Only the lines from the start of the data through the line with "pose from metres" belong in the copy. Restate them word for word, minus the pictures.

☆ ☆ ☆ ☆ ☆ ☆ ☆

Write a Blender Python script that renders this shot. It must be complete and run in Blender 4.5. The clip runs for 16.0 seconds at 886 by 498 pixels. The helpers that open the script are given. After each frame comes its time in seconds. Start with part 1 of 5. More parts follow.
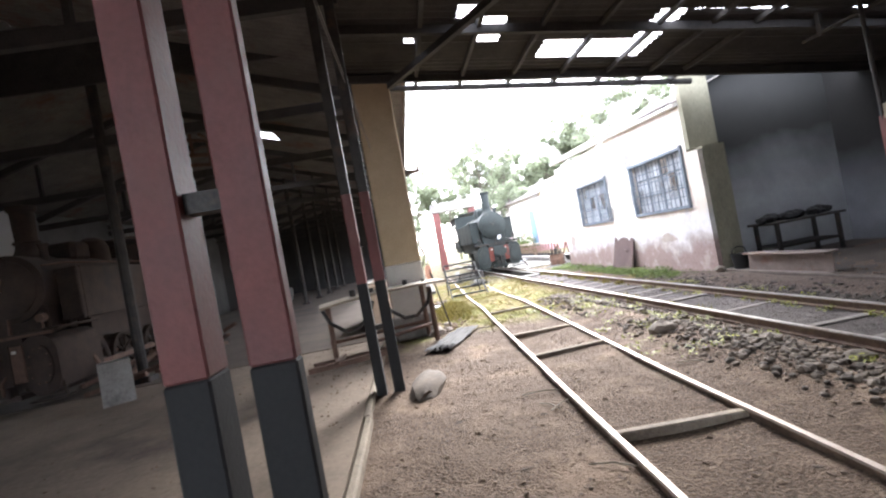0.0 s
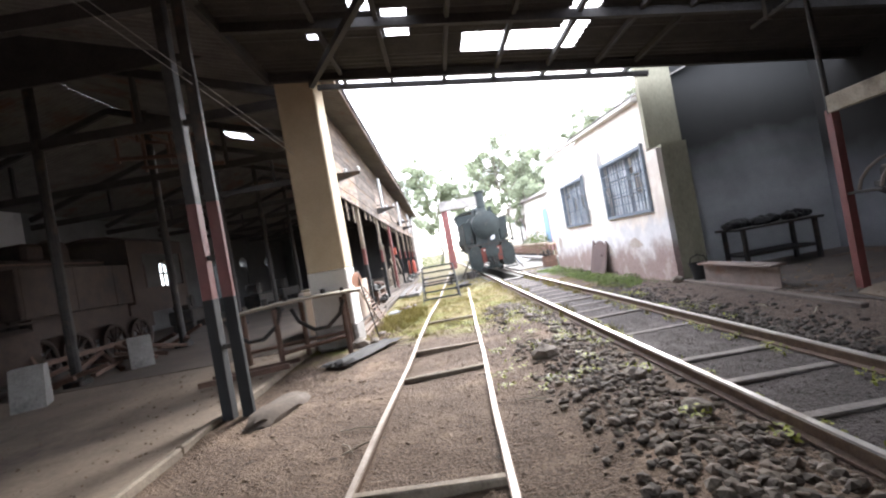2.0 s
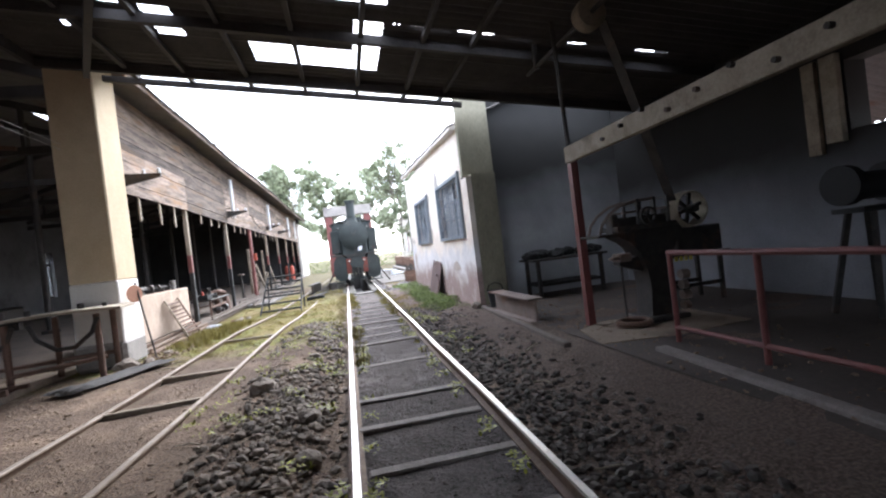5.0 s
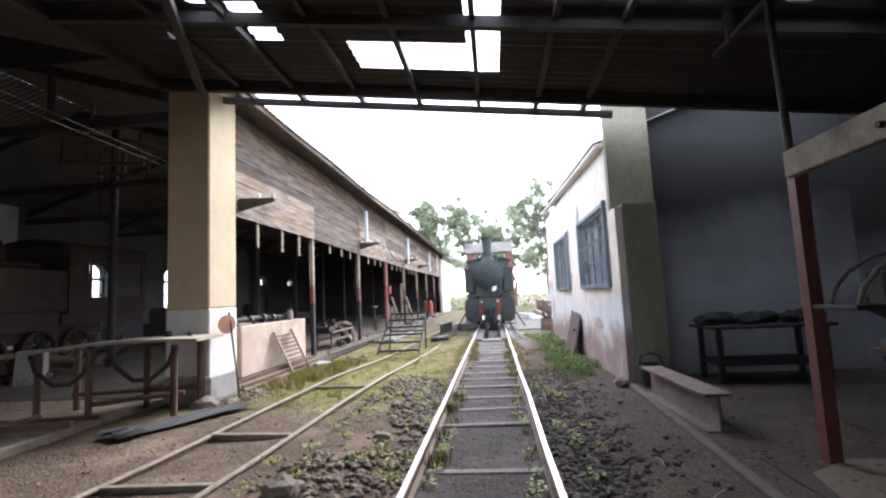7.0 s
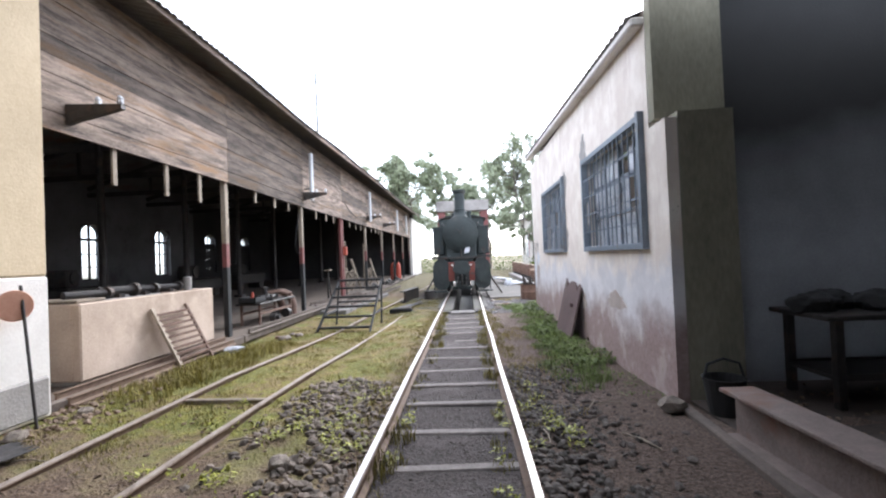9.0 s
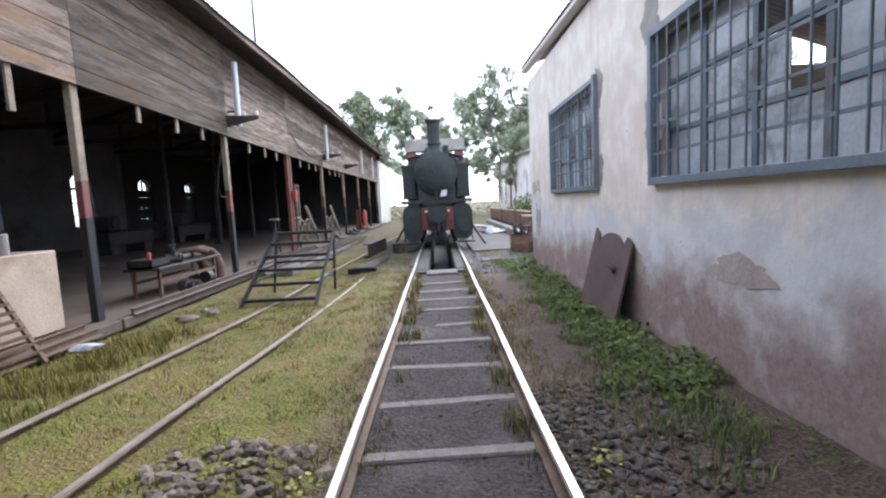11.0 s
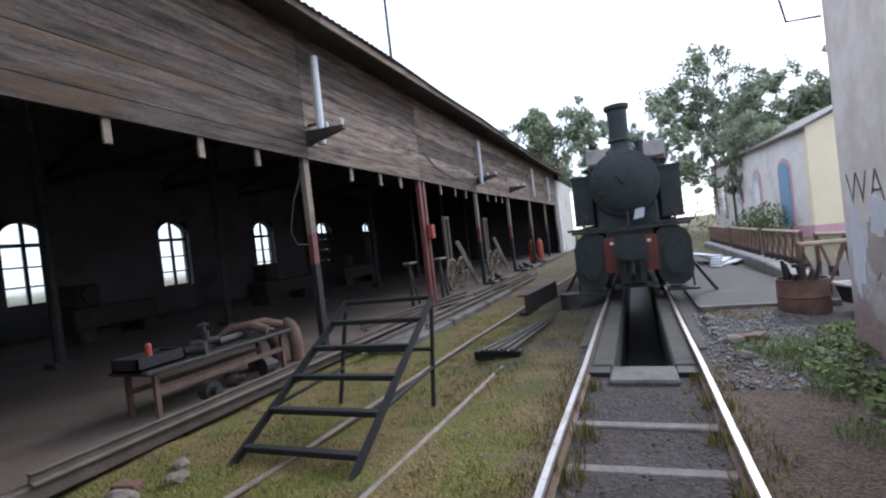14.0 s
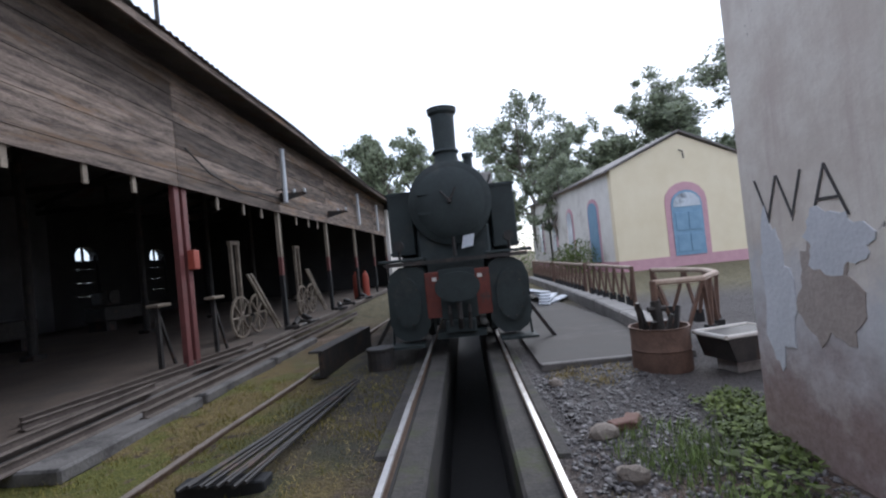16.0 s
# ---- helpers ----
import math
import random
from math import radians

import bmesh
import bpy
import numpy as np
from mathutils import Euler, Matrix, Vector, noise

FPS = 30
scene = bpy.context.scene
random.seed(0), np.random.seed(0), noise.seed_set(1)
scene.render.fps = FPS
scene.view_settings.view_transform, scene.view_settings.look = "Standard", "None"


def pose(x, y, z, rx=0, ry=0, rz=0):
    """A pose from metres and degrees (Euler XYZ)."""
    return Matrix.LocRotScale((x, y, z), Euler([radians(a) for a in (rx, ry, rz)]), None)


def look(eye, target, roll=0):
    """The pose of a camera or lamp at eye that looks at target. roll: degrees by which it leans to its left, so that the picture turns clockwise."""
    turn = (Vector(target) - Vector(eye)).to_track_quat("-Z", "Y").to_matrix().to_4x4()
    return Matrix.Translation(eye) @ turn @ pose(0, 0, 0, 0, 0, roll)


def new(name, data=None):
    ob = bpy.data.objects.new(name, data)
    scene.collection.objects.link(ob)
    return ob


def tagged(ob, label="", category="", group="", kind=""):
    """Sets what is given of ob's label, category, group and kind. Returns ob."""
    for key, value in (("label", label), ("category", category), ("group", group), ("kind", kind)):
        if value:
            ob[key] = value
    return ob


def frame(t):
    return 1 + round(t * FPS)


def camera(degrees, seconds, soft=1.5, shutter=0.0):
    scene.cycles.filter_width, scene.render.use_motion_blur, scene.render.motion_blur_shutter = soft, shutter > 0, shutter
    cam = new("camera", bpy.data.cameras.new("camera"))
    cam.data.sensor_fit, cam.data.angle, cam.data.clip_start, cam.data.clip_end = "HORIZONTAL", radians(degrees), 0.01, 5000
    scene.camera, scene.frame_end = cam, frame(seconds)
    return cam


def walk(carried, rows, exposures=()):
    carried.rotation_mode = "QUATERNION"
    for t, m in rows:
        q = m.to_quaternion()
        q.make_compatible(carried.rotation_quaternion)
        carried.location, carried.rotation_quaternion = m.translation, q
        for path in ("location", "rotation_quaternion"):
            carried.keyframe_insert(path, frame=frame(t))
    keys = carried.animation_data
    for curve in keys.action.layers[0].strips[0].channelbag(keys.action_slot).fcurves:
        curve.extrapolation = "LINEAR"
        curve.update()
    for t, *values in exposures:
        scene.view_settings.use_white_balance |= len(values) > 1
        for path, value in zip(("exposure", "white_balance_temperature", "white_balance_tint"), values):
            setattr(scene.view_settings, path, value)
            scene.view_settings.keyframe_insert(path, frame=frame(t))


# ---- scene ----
cam = camera(86.5, 16.0, soft=2.2)
PATH = [
    (0, (-4.084, 0.04, 1.424), (-3.915, 2.033, 1.429), -10.6),
    (0.5, (-3.629, 0.296, 1.367), (-3.662, 2.294, 1.436), -8.8),
    (1, (-3.139, 0.349, 1.297), (-3.185, 2.348, 1.353), -7.5),
    (1.5, (-2.628, 0.448, 1.289), (-2.579, 2.447, 1.284), -5.2),
    (2, (-2.243, 0.406, 1.289), (-2.219, 2.406, 1.302), -10.2),
    (2.5, (-1.844, 0.241, 1.309), (-1.678, 2.234, 1.309), -10.2),
    (3, (-1.539, 0.228, 1.323), (-1.085, 2.174, 1.247), -4.8),
    (3.5, (-1.186, 0.27, 1.411), (-0.597, 2.181, 1.438), -6.6),
    (3.7, (-1.064, 0.272, 1.364), (-0.447, 2.175, 1.343), -9.2),
    (5.8, (0.076, 0.558, 1.248), (0.289, 2.547, 1.262), -5.4),
    (6, (0.177, 0.763, 1.345), (0.287, 2.755, 1.473), -6.4),
    (6.5, (0.168, 1.344, 1.319), (0.009, 3.322, 1.567), -0.1),
    (7, (0.156, 2.015, 1.327), (-0.047, 3.994, 1.528), -2.8),
    (7.5, (0.158, 2.694, 1.295), (-0.2, 4.658, 1.41), -2.0),
    (8, (0.148, 3.349, 1.309), (0.018, 5.342, 1.403), -2.9),
    (8.5, (0.12, 4.022, 1.32), (-0.03, 6.014, 1.407), -4.4),
    (9, (0.183, 4.681, 1.345), (0.081, 6.678, 1.379), -2.4),
    (9.2, (0.186, 4.968, 1.296), (0.127, 6.967, 1.319), -2.7),
    (11.3, (-0.005, 7.766, 1.277), (0.023, 9.755, 1.07), -2.5),
    (11.5, (0.024, 8.052, 1.267), (0.078, 10.048, 1.148), -0.7),
    (12, (0.014, 8.713, 1.263), (-0.007, 10.709, 1.145), 0.2),
    (12.5, (0.083, 9.33, 1.331), (0.105, 11.328, 1.265), -2.9),
    (13, (0.159, 9.997, 1.345), (0.189, 11.997, 1.316), -4.5),
    (13.3, (0.179, 10.387, 1.398), (0.224, 12.386, 1.361), -3.5),
    (13.5, (0.179, 10.643, 1.365), (0.11, 12.642, 1.354), -6.6),
    (14, (0.075, 11.37, 1.40), (-0.682, 13.221, 1.378), -6.6),
    (14.5, (-0.08, 11.875, 1.352), (-1.239, 13.506, 1.34), -0.7),
    (15, (0.05, 12.558, 1.274), (-0.708, 14.406, 1.376), -6.5),
    (15.4, (0.046, 13.008, 1.3), (-0.332, 14.972, 1.311), -6.5),
    (15.5, (0.059, 13.222, 1.257), (-0.259, 15.196, 1.302), -5.1),
    (16, (0.092, 13.82, 1.326), (0.01, 15.818, 1.367), -5.8),
]
EXPOSURES = [(0.0, 3.65, 6300, 10), (2.0, 3.35, 6300, 10), (3.0, 3.1, 6200, 10), (6.0, 2.85, 6050, 10), (9.0, 2.4, 6050, 10), (11.5, 1.9, 5850, 10), (12.5, 1.63, 5850, 10), (14.5, 1.09, 5700, 10), (16.0, 0.8, 5750, 10)]
walk(cam, [(t, look(e, g, r)) for t, e, g, r in PATH], EXPOSURES)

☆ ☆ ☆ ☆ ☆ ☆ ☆

**OUTPUT FOR THIS TASK**
Write a Blender Python script that renders this shot. It must be complete and run in Blender 4.5. The clip runs for 16.0 seconds at 886 by 498 pixels. The helpers that open the script are given. After each frame comes its time in seconds. Start with part 1 of 5. More parts follow.
0.0 s
2.0 s
5.0 s
7.0 s
9.0 s
11.0 s
14.0 s
16.0 s
# ---- helpers ----
import math
import random
from math import radians

import bmesh
import bpy
import numpy as np
from mathutils import Euler, Matrix, Vector, noise

FPS = 30
scene = bpy.context.scene
random.seed(0), np.random.seed(0), noise.seed_set(1)
scene.render.fps = FPS
scene.view_settings.view_transform, scene.view_settings.look = "Standard", "None"


def pose(x, y, z, rx=0, ry=0, rz=0):
    """A pose from metres and degrees (Euler XYZ)."""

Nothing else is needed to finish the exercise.